Wednesday, December 12, 2012

The Transformation of American Journalism Is Unavoidable


This essay is part survey and part manifesto, one that concerns itself with the practice of journalism and the practices of journalists in the United States. It is not, however, about ‘the future of the news industry,’ both because much of that future is already here and because there is no such thing as the news industry anymore.

There used to be one, held together by the usual things that hold an industry together: similarity of methods among a relatively small and coherent group of businesses, and an inability for anyone outside that group to produce a competitive product. Those conditions no longer hold true.
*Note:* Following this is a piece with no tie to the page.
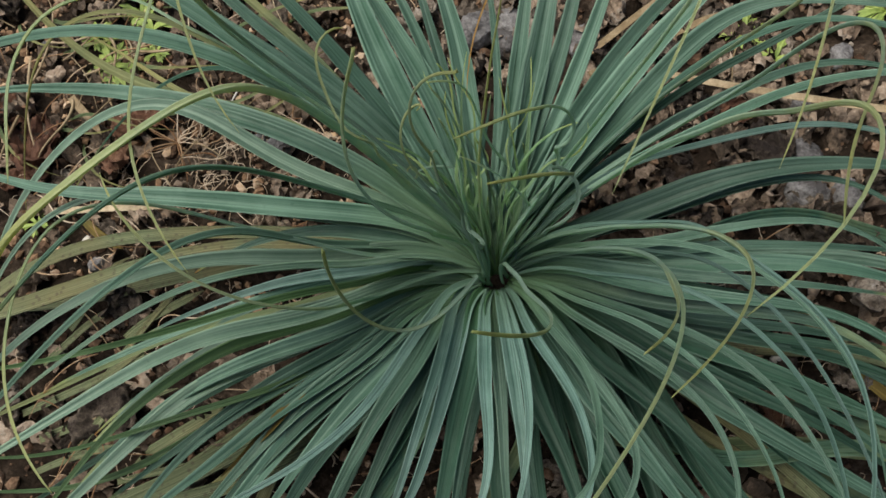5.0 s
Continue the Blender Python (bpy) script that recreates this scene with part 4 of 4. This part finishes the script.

If you wanted to sum up the past decade of the news ecosystem in a single phrase, it might be this: Everybody suddenly got a lot more freedom. The newsmakers, the advertisers, the startups, and, especially, the people formerly known as the audience have all been given new freedom to communicate, narrowly and broadly, outside the old strictures of the broadcast and publishing models. The past 15 years have seen an explosion of new tools and techniques, and, more importantly, new assumptions and expectations, and these changes have wrecked the old clarity.

There’s no way to look at organizations as various as the Texas Tribune, SCOTUSblog and Front Porch Forum or such platforms as Facebook, YouTube and Storify and see anything like coherence. There’s no way to look at new experiments in nonprofit journalism like Andy Carvin’s work at NPR during the Arab Spring and convince yourself that journalism is securely in the hands of for-profit businesses. And there’s no way to look at experiments in funding journalism via Kickstarter, or the coverage of protest movements via mobile phone, and convince yourself that making information public can be done only by professionals and institutions.

Many of the changes talked about in the last decade as part of the future landscape of journalism have already taken place; much of journalism’s imagined future is now its lived-in present. (As William Gibson noted long ago, ‘The future is already here. It’s just unevenly distributed.’) Our goal is to write about what has already happened and what is happening today, and what we can learn from it, rather than engaging in much speculation.

The effect of the current changes in the news ecosystem has already been a reduction in the quality of news in the United States. On present evidence, we are convinced that journalism in this country will get worse before it gets better, and, in some places (principally midsize and small cities with no daily paper) it will get markedly worse. Our hope is to limit the scope, depth and duration of that decay by pointing to ways to create useful journalism using tools, techniques and assumptions that weren’t even possible 10 years ago.

We also highlight the ways new possibilities for journalism require new forms of organization. Traditional news organizations have tended to conserve both working methods and hierarchy, even as the old business models are collapsing, and even when new opportunities do not fit in those old patterns. In interview after interview with digitally focused members of the traditional press, the theme of being thwarted by process came up. Adapting to a world where the people formerly known as the audience are not readers and viewers but users and publishers will mean changing not just tactics but also self-conception. Merely bolting on a few new techniques will not be enough to adapt to the changing ecosystem; taking advantage of access to individuals, crowds and machines will mean changing organizational structure as well. (We recognize that many existing organizations will regard these recommendations as anathema.)

This essay is written for multiple audiences–traditional news organizations interested in adapting as well as new entrants (whether individual journalists, news startups or organizations not previously part of the journalistic ecosystem)–and those organizations and entities that affect the news ecosystem, particularly governments and journalism schools, but also businesses and nonprofits.

We start with five core beliefs:
  • Journalism matters.
  • Good journalism has always been subsidized.
  • The internet wrecks advertising subsidy.
  • Restructuring is, therefore, a forced move.
  • There are many opportunities for doing good work in new ways.